Rate limits
EcoLink enforces per-API-key rate limits to protect the platform from runaway loops and to share capacity fairly across tenants.
How to tell
When you hit a limit, the response is:
HTTP 429 Too Many Requests
{ "error": "rate_limit_exceeded", "message": "Too many requests — please slow down" }
Along with response headers describing the current state:
| Header | Meaning |
|---|---|
x-ratelimit-limit | Requests allowed in the current window |
x-ratelimit-remaining | Requests left in the current window |
x-ratelimit-reset | Seconds until the window resets |
retry-after | Seconds to wait before retrying |
Strategy: exponential backoff
Client-side best practice:
import time, requests
from random import random
def call_with_backoff(url, headers, json_body, max_retries=5):
for attempt in range(max_retries):
resp = requests.post(url, headers=headers, json=json_body)

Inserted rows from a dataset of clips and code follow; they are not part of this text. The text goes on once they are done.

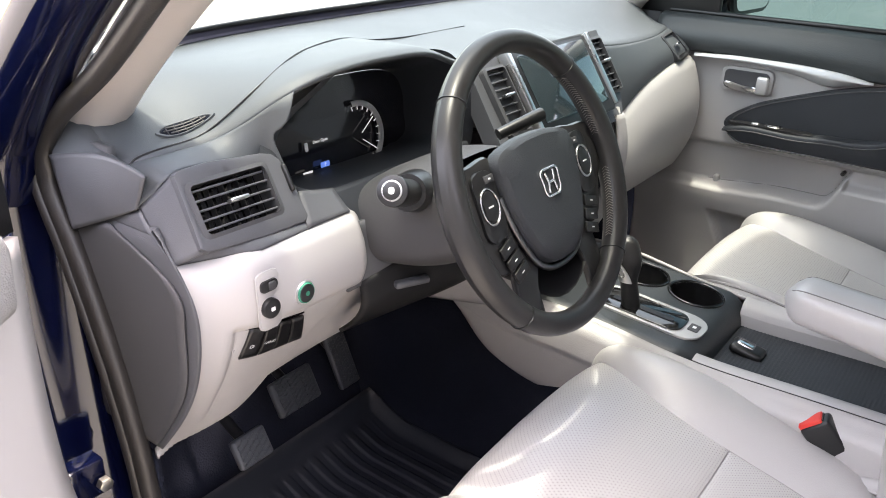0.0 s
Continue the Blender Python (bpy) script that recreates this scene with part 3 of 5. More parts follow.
def vent_housing():
    """Raised face round the outer vent, with rolled edges and an opening for the louvres."""
    bm = bmesh.new()
    n = 96
    hole = round_rect(0.112, 0.064, 0.008)

    def ray(poly, ang):
        d = Vector((math.cos(ang), math.sin(ang)))
        best = None
        for i in range(len(poly)):
            p, q = Vector(poly[i][:2]), Vector(poly[(i + 1) % len(poly)][:2])
            e = q - p
            den = d.x * e.y - d.y * e.x
            if abs(den) < 1e-12:
                continue
            r = (p.x * e.y - p.y * e.x) / den
            u = (p.x * d.y - p.y * d.x) / den
            if r > 0 and -1e-6 <= u <= 1 + 1e-6:
                best = r if best is None else max(best, r)
        return d, best

    angs = [2 * math.pi * k / n for k in range(n)] + [math.atan2(p[1], p[0]) % (2 * math.pi) for p in HOUSE]
    loops = []
    for ang in sorted(angs):
        d, ro = ray(HOUSE, ang)
        d, ri = ray(hole, ang)
        row = ((ri, 0.022), (ri, 0.001), (ri + 0.002, -0.001), (ro - 0.004, -0.002), (ro - 0.0012, -0.001), (ro, 0.002), (ro + 0.002, 0.024))
        loops.append([bm.verts.new(VENT_M @ Vector((d.x * r, y, d.y * r))) for r, y in row])
    for i in range(len(loops)):
        a, b = loops[i], loops[(i + 1) % len(loops)]
        for k in range(len(a) - 1):
            bm.faces.new((a[k], a[k + 1], b[k + 1], b[k]))
    bmesh.ops.remove_doubles(bm, verts=bm.verts, dist=1e-5)
    bmesh.ops.recalc_face_normals(bm, faces=bm.faces)
    return part("vent_housing", bm, dash_hard, dash, "grey housing of the outer vent", angle=40)


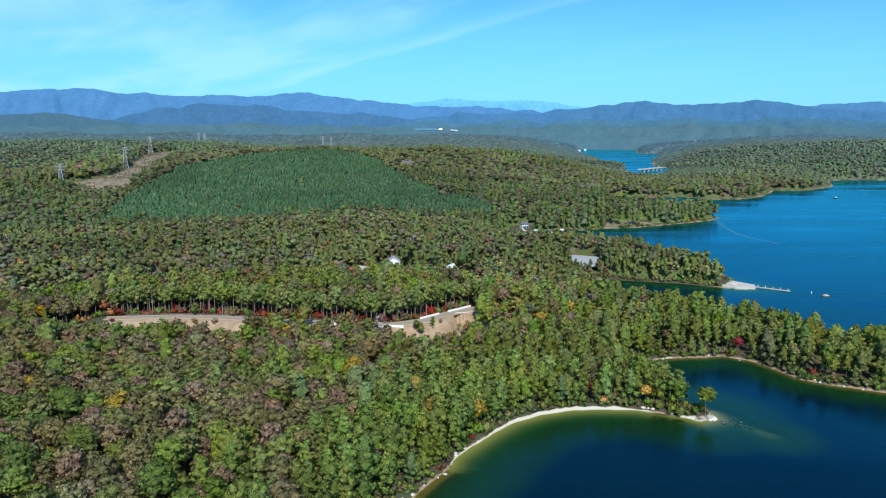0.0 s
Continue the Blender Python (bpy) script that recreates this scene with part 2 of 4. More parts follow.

if resp.status_code != 429:
return resp
# 429 — back off. Use Retry-After if present.
sleep = int(resp.headers.get("retry-after", 2 ** attempt)) + random()
time.sleep(sleep)
return resp # final attempt's response
Limits for pay-as-you-go accounts
Pay-as-you-go accounts are gated by a single per-API-key cap that prevents runaway loops or leaked keys from saturating the platform:
| Dimension | Limit |
|---|---|
| Requests per minute, per API key | 200 |
| Tokens per minute | not enforced as a separate cap; per-request token limits are governed by the model's context window |
| Concurrent in-flight requests | not explicitly capped |
This is generous for interactive development and most small-to-mid production workloads. If you're saturating 200 RPM on a single API key, the simplest fixes are:
- Use multiple API keys for separately-tracked services (e.g., production app vs analytics batch job). Each gets its own 200 RPM budget.
- Batch your requests where possible (embeddings batches of 32–256 strings, multi-message chat).
- Reach out in the
#ecolink-supportSlack channel — for sustained high-throughput use cases, ops can raise the per-key cap on your account.
Enterprise rate limits
Enterprise contracts include negotiated rate-limit caps tied to your committed usage. Reach out to sales if you need predictable high-throughput limits as part of a production SLA.
Avoiding 429s
- Batch your requests where possible. Embeddings in batches of 32–256 strings is much better than one-at-a-time.
- Stream long completions so you don't hold open many sockets unnecessarily.
- Respect
retry-after— don't spam-retry through the limit window; it'll only extend the throttle. - Use dedicated keys per service so one runaway script doesn't affect production traffic on the same key.
Other status codes that look like rate limits
Don't confuse with:
503 Service Unavailable— the target model has no healthy pod right now. Retry after a few seconds; not a tenant-specific rate limit.402 Payment Required— your balance is insufficient. Not a rate limit; no amount of waiting fixes this without crediting the account.